Lomas reportedly added that there were still some “credible, plausible, interested parties” who said they wanted to buy Rover – more than 630 firms have registered an interest in buying either part or all of Rover.


Only nine of those cleared what Lomas called the “funding hurdle”, with three expressing an interest in the business as a whole.


Few observers see MG Rover being resurrected as a volume car maker. It’s more likely the engine-making operation Powertrain and the iconic MG sports car brand will be sold off to the highest bidder.


PwC told the BBC that it is in talks with Shanghai Automotive Industry Corporation about supplying the firm with Powertrain engines and is planning to send a team to China to assess the feasibility of the deal.


A decision on the future of the Powertrain division, which employs 100 people, “should be resolved over the coming months”, Steven Pearson of PwC said.


“It’s a complex negotiation… but it could potentially result in production recommencing on a limited scale,” he told the BBC.


PwC told creditors they should not expect to get paid much.


“There are very substantial claims…and I have no doubt that those claims will rise in due course,” PwC’s Lomas told the BBC, adding: “So whatever money there is available at the end of the day, it’ll have to be spread among an awful lot of competing claims.”


PwC told the broadcaster that most of Rover’s assets had been sold off to fund the day-to-day running costs of car production but added they found nothing suspicious during their examination of Rover’s accounts.


Separately, the Daily Telegraph noted that PwC itself is eating up a large chunk of what is left for creditors. The paper said the firm has charged £4 million for its first two months, or £100,000 a day, to cover the cost of a 100-strong team, since cut to 50.

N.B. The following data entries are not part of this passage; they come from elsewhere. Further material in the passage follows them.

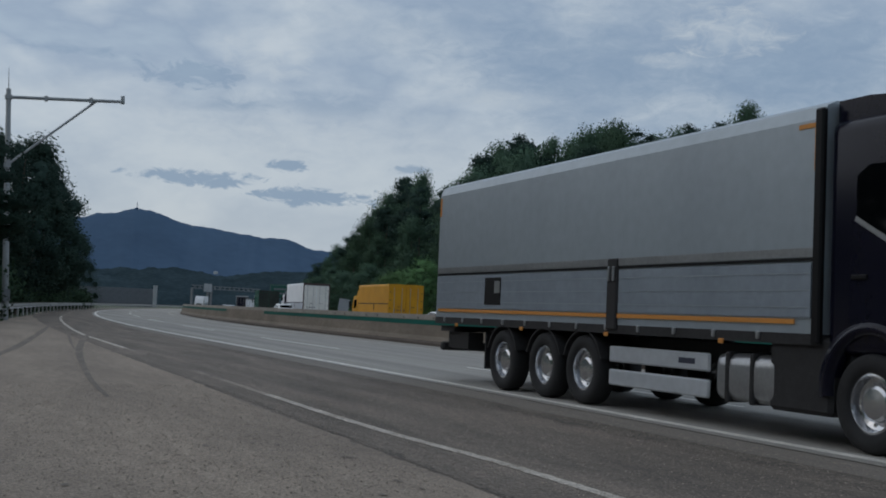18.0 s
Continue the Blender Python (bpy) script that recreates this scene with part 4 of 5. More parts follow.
# ---- cars ----
class Shell:
    """A car's skin as a function of x along it and v round its half section."""

    def __init__(self, tables):
        self.t = tables
        self.faces = {}

    def at(self, key, x):
        tab = self.t[key]
        xs, ys = [a for a, _ in tab], [b for _, b in tab]
        # a little averaging rounds the kinks
        return float(np.mean([np.interp(x + d, xs, ys) for d in (-.07, -.03, 0, .03, .07)]))

    def section(self, x):
        zb, zs, zt, w, wt = (self.at(k, x) for k in ("zb", "zs", "zt", "w", "wt"))
        zt = max(zt, zb + .1)
        zs = min(zs, zt - .03)
        return [(0, zb), (w * .88, zb), (w * .965, zb + .06 * (zs - zb) / .6), (w * .982, zb + .35 * (zs - zb)), (w, zb + .62 * (zs - zb)), (w * .985, zs - .05),
                (w * .965, zs), (w * .965 + (wt - w * .965) * .5, zs + (zt - zs) * .47), (wt, zs + (zt - zs) * .9), (wt * .93, zs + (zt - zs) * .965), (wt * .55, zt - .005), (0, zt + .008)]

    def point(self, x, v, side=1, out=0.0):
        """v counts along the section's corners: 6 is the waist, 8 the roof's edge, 11 the middle of the top."""
        sec = self.section(x)
        i = min(int(v), len(sec) - 2)
        f = v - i
        y, z = (sec[i][k] + (sec[i + 1][k] - sec[i][k]) * f for k in (0, 1))
        ny, nz = sec[i + 1][1] - sec[i][1], sec[i][0] - sec[i + 1][0]
        n = math.hypot(ny, nz) or 1
        return (x, side * (y + out * ny / n), z + out * nz / n)

    def face_x(self, y, z):
        """How far forward the skin reaches at a height and distance from the middle."""
        h = self.t["zt"][-1][0]
        key = (round(abs(y), 2), round(z, 2))
        if key not in self.faces:
            found = h - .6
            for k in range(41):
                x = h - .015 * k
                sec = self.section(x)
                wide = 0.0
                for (y0, z0), (y1, z1) in zip(sec, sec[1:]):
                    if min(z0, z1) <= z <= max(z0, z1) and z0 != z1:
                        wide = max(wide, y0 + (y1 - y0) * (z - z0) / (z1 - z0))
                if wide >= abs(y):
                    found = x
                    break
            self.faces[key] = found
        return self.faces[key]

    def mesh(self, x0, x1, n=64):
        bm = bmesh.new()
        rows = []
        for i in range(n + 1):
            x = x0 + (x1 - x0) * (0.5 - 0.5 * math.cos(math.pi * i / n)) if True else 0
            sec = self.section(x)
            row = [bm.verts.new((x, y, z)) for y, z in sec] + [bm.verts.new((x, -y, z)) for y, z in sec[-2:0:-1]]
            rows.append(row)
        k = len(rows[0])
        for a, b in zip(rows, rows[1:]):
            for j in range(k):
                bm.faces.new((a[j], a[(j + 1) % k], b[(j + 1) % k], b[j]))
        bm.faces.new(rows[0])
        bm.faces.new(rows[-1][::-1])
        bmesh.ops.recalc_face_normals(bm, faces=bm.faces[:])
        return bm

    def patch(self, corners, side=1, out=0.006, nx=8, nv=5):
        """A skin patch between four (x, v) corners: low back, low front, high front, high back."""
        bm = bmesh.new()
        grid = []
        for j in range(nv + 1):
            g = j / nv
            row = []
            for i in range(nx + 1):
                f = i / nx
                a = [corners[0][k] + (corners[1][k] - corners[0][k]) * f for k in (0, 1)]
                b = [corners[3][k] + (corners[2][k] - corners[3][k]) * f for k in (0, 1)]
                row.append(bm.verts.new(self.point(a[0] + (b[0] - a[0]) * g, a[1] + (b[1] - a[1]) * g, side, out)))
            grid.append(row)
        for j in range(nv):
            for i in range(nx):
                q = (grid[j][i], grid[j][i + 1], grid[j + 1][i + 1], grid[j + 1][i])
                bm.faces.new(q if side > 0 else q[::-1])
        return bm

    def lens(self, outline, x0, x1, side=1, out=0.006, grow=0.0, nx=14, nv=5):
        """A strip of window between two places along the car; the outline gives its foot and head as (x, v low, v high)."""
        xs = [q[0] for q in outline]
        bm = bmesh.new()
        grid = []
        for j in range(nv + 1):
            row = []
            for i in range(nx + 1):
                x = x0 + (x1 - x0) * i / nx
                lo, hi = (float(np.interp(x, xs, [q[k] for q in outline])) for k in (1, 2))
                lo, hi = lo - grow, hi + grow
                row.append(bm.verts.new(self.point(x, lo + (hi - lo) * j / nv, side, out)))
            grid.append(row)
        for j in range(nv):
            for i in range(nx):
                q = (grid[j][i], grid[j][i + 1], grid[j + 1][i + 1], grid[j + 1][i])
                bm.faces.new(q if side > 0 else q[::-1])
        return bm

    def across(self, x_lo, x_hi, v_edge, out=0.006, n=8, bow=0.06):
        """A patch over the top from one side to the other: windscreen or rear window."""
        bm = bmesh.new()
        grid = []
        for j in range(n + 1):
            row = []
            for i in range(2 * n + 1):
                f = (i - n) / n
                x = x_lo + (x_hi - x_lo) * j / n - bow * abs(f) ** 2 * (1 if x_hi < x_lo else -1)
                row.append(bm.verts.new(self.point(x, v_edge + (10.99 - v_edge) * (1 - abs(f)), 1 if f >= 0 else -1, out)))
            grid.append(row)
        for j in range(n):
            for i in range(2 * n):
                bm.faces.new((grid[j][i], grid[j][i + 1], grid[j + 1][i + 1], grid[j + 1][i]))
        bmesh.ops.recalc_face_normals(bm, faces=bm.faces[:])
        if sum(f.normal.z for f in bm.faces) < 0:
            bmesh.ops.reverse_faces(bm, faces=bm.faces[:])
        return bm


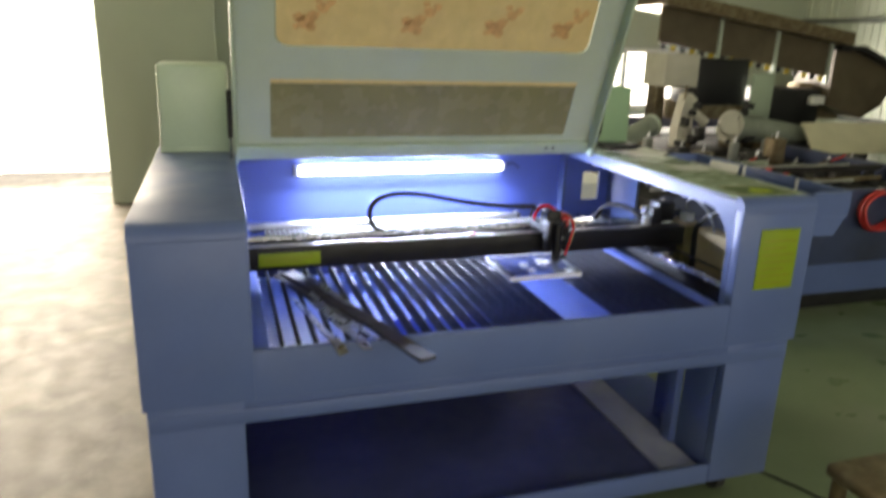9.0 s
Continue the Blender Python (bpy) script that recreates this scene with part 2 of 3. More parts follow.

The Telegraph said that Lomas allayed concerns that the Phoenix Four, who bought MG Rover for £10 in May 2000 and then made more than £30 million for themselves, could receive £25 milion from the collapse – he said that £442 million of the £500 million owed to companies controlled by the four was ranked behind the money owed to the other creditors.


None of the Phoenix Four – John Towers, Nick Stephenson, John Edwards and Peter Beale – attended the two-hour meeting, the Daily Telegraph added.